On February 11, Kuwaiti security officials canceled the visa of Madawi al-Rasheed, of Saudi origin and a professor of cultural anthropology at King’s College London, one week before she was scheduled to speak at a regional economic forum and lecture at the Women’s Institute of Development and Training.
In January, the government barred Muhammad al-‘Uraifi, a prominent Saudi cleric, from entering the country, despite frequent prior visits on which he publicly lectured and held sermons. In December, Interior Ministry officials turned away the Egyptian scholar, Nasr Hamid Abu Zayd, when he arrived at Kuwait International Airport, even though he held a valid visa. Abu Zayd, a scholar of the Quran who holds the Ibn Rushd Chair of Humanism and Islam at the Utrecht University for Humanistics in the Netherlands, had been invited to lecture on Islam and democracy by the Kuwaiti Women’s Cultural Society.
Islamist members of Kuwait’s parliament had publicly urged the interior minister, Sheikh Jaber Al-Khaled Al-Sabah, to deny Abu Zayd’s entry, during a time when al-Khaled needed parliamentary support to fight a motion that could remove him from office. Abu Zayd’s scholarly work on the Qur'an led to controversy in the mid-1990s after Egyptian Islamists succeeded in obtaining a court decision invalidating his marriage on the grounds that he was an “apostate.”

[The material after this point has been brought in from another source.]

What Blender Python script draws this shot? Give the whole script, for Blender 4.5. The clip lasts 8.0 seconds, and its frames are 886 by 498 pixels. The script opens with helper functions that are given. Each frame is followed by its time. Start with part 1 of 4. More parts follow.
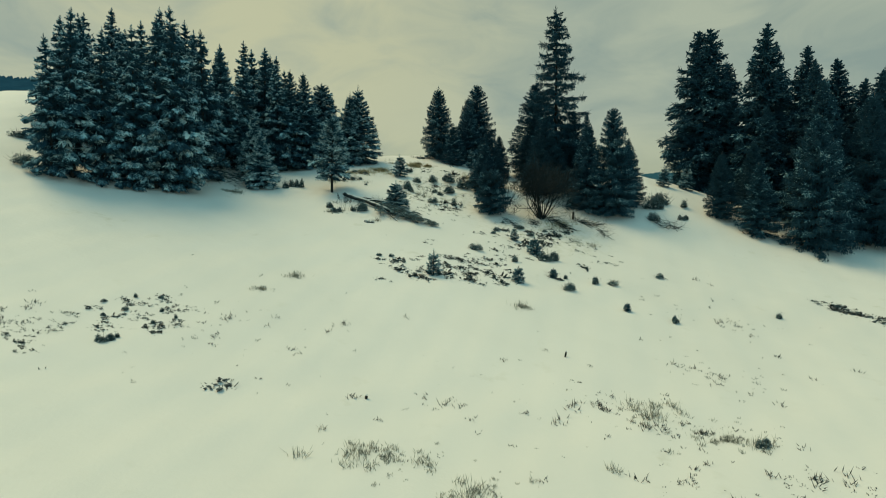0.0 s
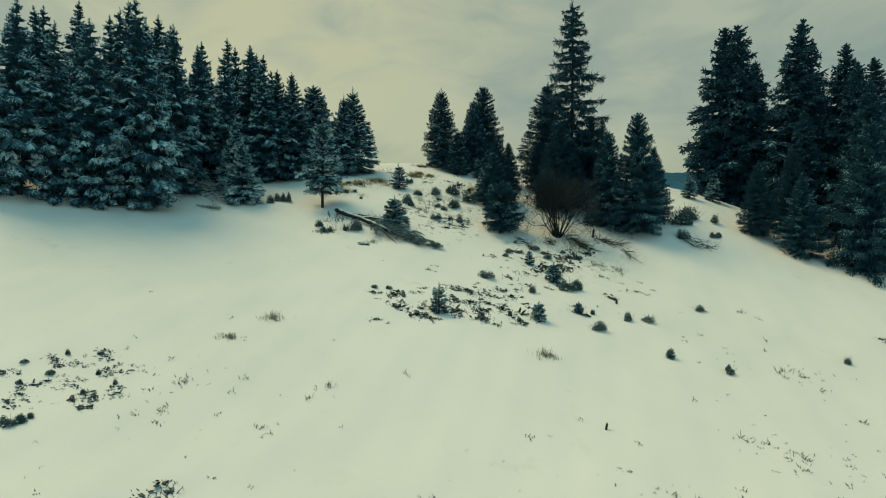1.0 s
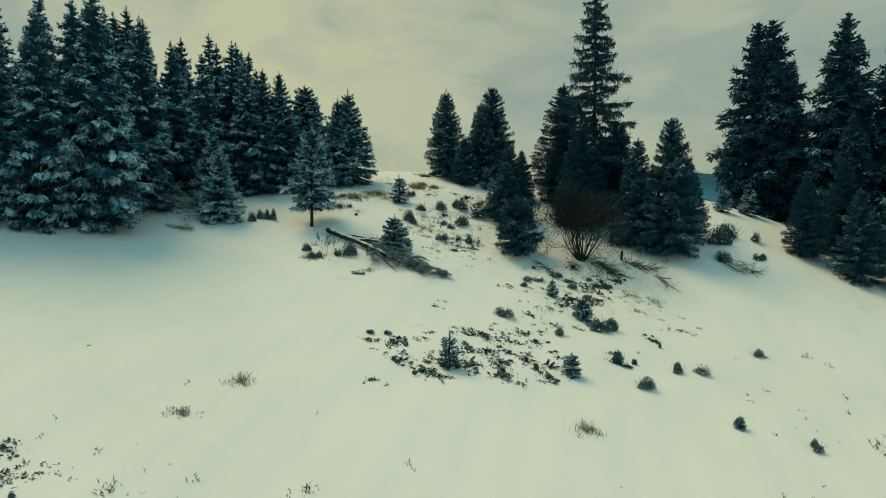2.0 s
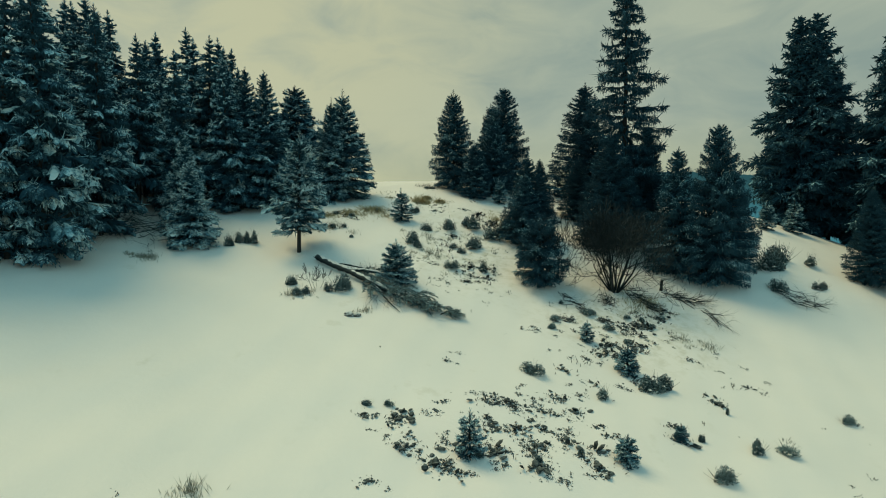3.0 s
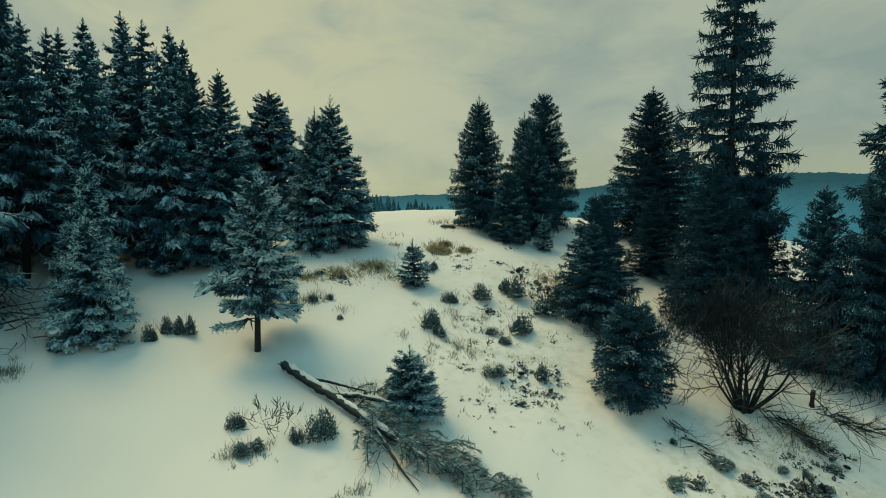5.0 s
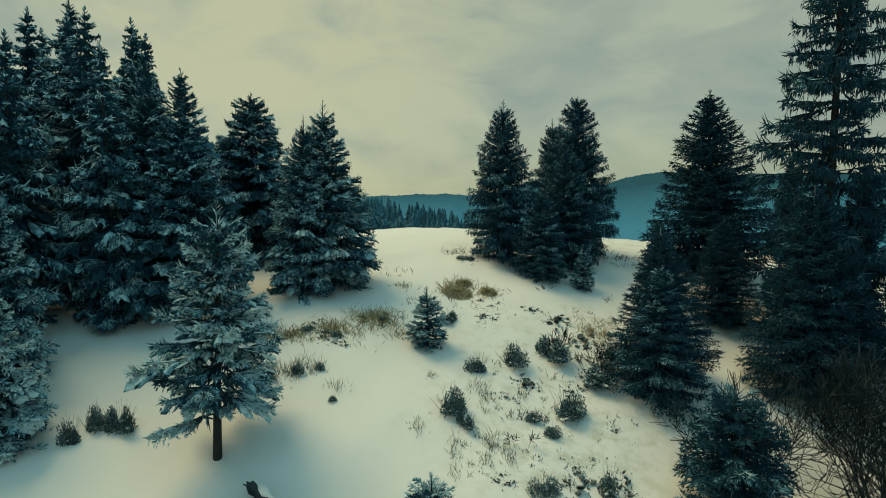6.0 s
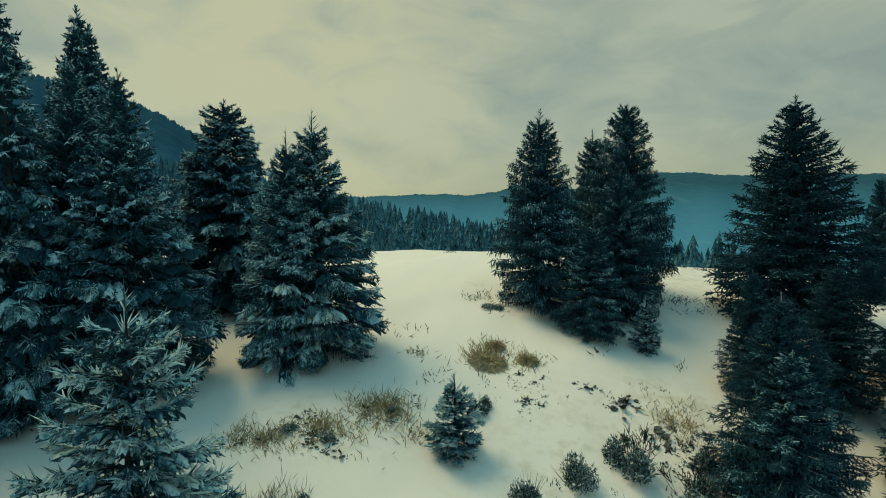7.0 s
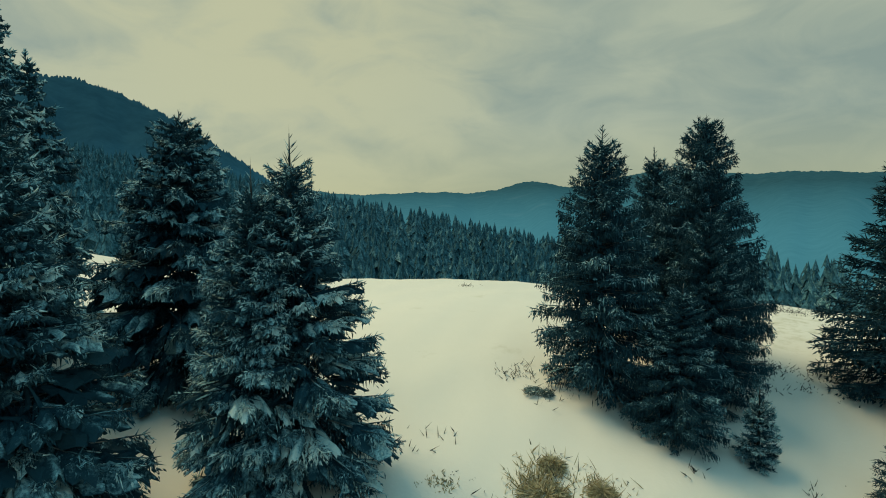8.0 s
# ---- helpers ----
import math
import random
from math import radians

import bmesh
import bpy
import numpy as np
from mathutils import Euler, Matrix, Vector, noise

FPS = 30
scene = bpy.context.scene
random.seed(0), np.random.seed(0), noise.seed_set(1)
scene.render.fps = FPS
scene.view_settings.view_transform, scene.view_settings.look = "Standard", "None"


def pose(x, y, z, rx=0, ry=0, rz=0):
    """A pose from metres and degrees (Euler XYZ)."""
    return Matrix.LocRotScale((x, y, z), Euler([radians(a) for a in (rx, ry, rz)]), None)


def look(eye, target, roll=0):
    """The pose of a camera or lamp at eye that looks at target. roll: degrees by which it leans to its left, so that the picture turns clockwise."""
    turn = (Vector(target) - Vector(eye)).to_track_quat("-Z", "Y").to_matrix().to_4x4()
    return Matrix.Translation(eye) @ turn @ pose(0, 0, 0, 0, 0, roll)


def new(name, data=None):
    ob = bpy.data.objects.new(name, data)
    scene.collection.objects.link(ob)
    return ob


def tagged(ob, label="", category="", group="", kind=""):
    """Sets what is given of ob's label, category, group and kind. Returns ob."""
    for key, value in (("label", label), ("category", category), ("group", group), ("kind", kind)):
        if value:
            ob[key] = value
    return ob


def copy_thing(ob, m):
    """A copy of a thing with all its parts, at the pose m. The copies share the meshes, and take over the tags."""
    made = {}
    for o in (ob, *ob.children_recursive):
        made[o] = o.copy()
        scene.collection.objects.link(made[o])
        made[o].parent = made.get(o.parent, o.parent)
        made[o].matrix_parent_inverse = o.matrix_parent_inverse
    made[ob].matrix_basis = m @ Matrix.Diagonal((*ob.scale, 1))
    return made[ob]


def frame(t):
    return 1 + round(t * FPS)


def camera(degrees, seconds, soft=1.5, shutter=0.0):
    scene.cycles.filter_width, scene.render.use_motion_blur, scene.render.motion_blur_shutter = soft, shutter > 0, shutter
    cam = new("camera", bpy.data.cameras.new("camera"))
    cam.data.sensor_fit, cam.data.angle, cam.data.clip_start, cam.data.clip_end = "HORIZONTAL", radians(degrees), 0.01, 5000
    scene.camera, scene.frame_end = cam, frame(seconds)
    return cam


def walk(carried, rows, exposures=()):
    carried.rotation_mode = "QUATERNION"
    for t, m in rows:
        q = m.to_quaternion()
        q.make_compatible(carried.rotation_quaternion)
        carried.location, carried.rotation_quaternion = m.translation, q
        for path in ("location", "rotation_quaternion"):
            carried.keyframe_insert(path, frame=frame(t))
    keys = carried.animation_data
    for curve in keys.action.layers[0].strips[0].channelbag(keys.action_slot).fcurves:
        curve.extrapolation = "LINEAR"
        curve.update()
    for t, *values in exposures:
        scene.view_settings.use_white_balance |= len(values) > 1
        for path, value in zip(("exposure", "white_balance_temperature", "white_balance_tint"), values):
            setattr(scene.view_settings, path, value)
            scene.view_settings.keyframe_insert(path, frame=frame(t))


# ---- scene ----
cam = camera(75.0, 8.0, soft=1.0)
EYE, TILT = 14.0, -3.0
ROWS = [
    (0.0, 0.000, 0.000, 0.000, 0.000, -0.000, 0.000),
    (0.5, -0.220, 3.250, 1.024, -0.039, 0.000, 0.010),
    (1.0, -0.464, 6.561, 2.016, -0.065, 0.019, 0.030),
    (1.5, -0.732, 9.922, 3.012, -0.084, 0.019, 0.020),
    (3.0, -1.772, 20.062, 6.084, -0.200, -0.071, -0.010),
    (3.5, -2.132, 23.504, 7.120, -0.239, -0.090, -0.000),
    (4.0, -2.508, 26.977, 8.180, -0.239, -0.110, -0.040),
    (4.5, -2.948, 30.462, 9.256, -0.252, -0.090, -0.060),
    (6.0, -4.348, 40.948, 12.544, -0.245, -0.187, -0.180),
    (6.5, -4.860, 44.471, 13.612, -0.252, -0.181, -0.200),
    (7.0, -5.388, 48.018, 14.732, -0.303, -0.194, -0.190),
    (7.5, -5.920, 51.572, 15.880, -0.342, -0.213, -0.190),
    (8.0, -6.400, 55.137, 17.092, -0.316, -0.406, -0.230),
]
EXPOSURES = [(0.0, 0.0, 6500, 10), (8.0, 0.0, 6500, 10)]
walk(cam, [(t, pose(0, 0, EYE, TILT, 0, 0) @ pose(x, y, z, 90 + pitch, roll, yaw)) for t, x, y, z, yaw, pitch, roll in ROWS], EXPOSURES)

# ---------------------------------------------------------------- light
SUN_HIGH, SUN_TURN = 58.0, -62.0
sun_data = bpy.data.lights.new("sun", "SUN")
sun_data.energy, sun_data.angle, sun_data.color = 1.80, radians(32), (1.0, 0.81, 0.40)
sun = new("sun", sun_data)
sun.matrix_world = look(
    (200 * math.sin(radians(SUN_TURN)), 200 * math.cos(radians(SUN_TURN)), 200 * math.tan(radians(SUN_HIGH))), (0, 0, 0))


class Graph:
    """Short way to write a node tree."""

    def __init__(self, tree):
        self.tree = tree
        tree.nodes.clear()

    def add(self, kind, ins=(), **sets):
        node = self.tree.nodes.new(kind)
        for key, value in sets.items():
            if key == "blend":
                node.blend_type = value
            elif key == "data":
                node.data_type = value
            elif key == "op":
                node.operation = value
            elif key == "attribute":
                node.attribute_name = value
            elif key == "vtype":
                node.vector_type = value
            elif key == "clamp":
                node.use_clamp = value
        for name, value in dict(ins).items():
            socket = node.inputs[name]
            if isinstance(value, bpy.types.NodeSocket):
                self.tree.links.new(value, socket)
            else:
                socket.default_value = value
        return node

    def noise(self, where, scale, detail=4.0, rough=0.55, distort=0.0):
        return self.add("ShaderNodeTexNoise", {"Vector": where, "Scale": scale, "Detail": detail, "Roughness": rough, "Distortion": distort}).outputs["Fac"]

    def ramp(self, value, low, high, a=0.0, b=1.0):
        return self.add("ShaderNodeMapRange", {"Value": value, "From Min": low, "From Max": high, "To Min": a, "To Max": b}).outputs["Result"]

    def mix(self, fac, a, b, blend="MIX"):
        node = self.tree.nodes.new("ShaderNodeMix")
        node.data_type, node.blend_type = "RGBA", blend
        for i, value in ((0, fac), (6, a), (7, b)):
            if isinstance(value, bpy.types.NodeSocket):
                self.tree.links.new(value, node.inputs[i])
            else:
                node.inputs[i].default_value = (*value, 1.0) if isinstance(value, tuple) and len(value) == 3 else value
        return node.outputs[2]

    def math(self, op, a, b=0.0):
        node = self.tree.nodes.new("ShaderNodeMath")
        node.operation = op
        for i, value in ((0, a), (1, b)):
            if isinstance(value, bpy.types.NodeSocket):
                self.tree.links.new(value, node.inputs[i])
            else:
                node.inputs[i].default_value = value
        return node.outputs[0]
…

After Abu Zayd was turned away, minority Shia members of parliament called for the minister to bar al-‘Uraifi based on remarks he had allegedly made about a prominent Shia cleric in Iraq, Ali al-Sistani, which they found disparaging to Shia Muslims.
Al-Rasheed told HRW that she believed the decision to cancel her visa stemmed from political pressure exerted by Saudi Arabia. Al-Rasheed’s academic work and frequent media contributions, often critical of the Saudi government, have raised the ire of Saudi officials. Jusoor Arabiya, a Kuwait-based leadership and consultancy group had invited al-Rasheed to speak on February 18 at its annual discussion forum on economic and political developments in the Middle East.
Al-Rasheed said she was aware of Abu Zayd and al-‘Uraifi’s cases, and that although Kuwait grants UK citizens like herself visit visas on arrival, she had obtained her Kuwaiti visa in advance, on January 26, to avoid a similar incident. The government had not contacted her directly nor issued any reason for canceling her visa. A member of parliament, Aseel al-Awadhi, published a letter in the Kuwaiti online newspaper al-Aan, calling on the interior minister to make clear the reasons behind the decision.
“By denying these individuals entry, Kuwait only opens the door to further political interference in the right of Kuwaitis to freedom of information and the right of these visitors to freedom of expression,” Stork said. “Authorities should encourage civil society organizations in Kuwait to play an active role in regional debates instead of trying to silence them.”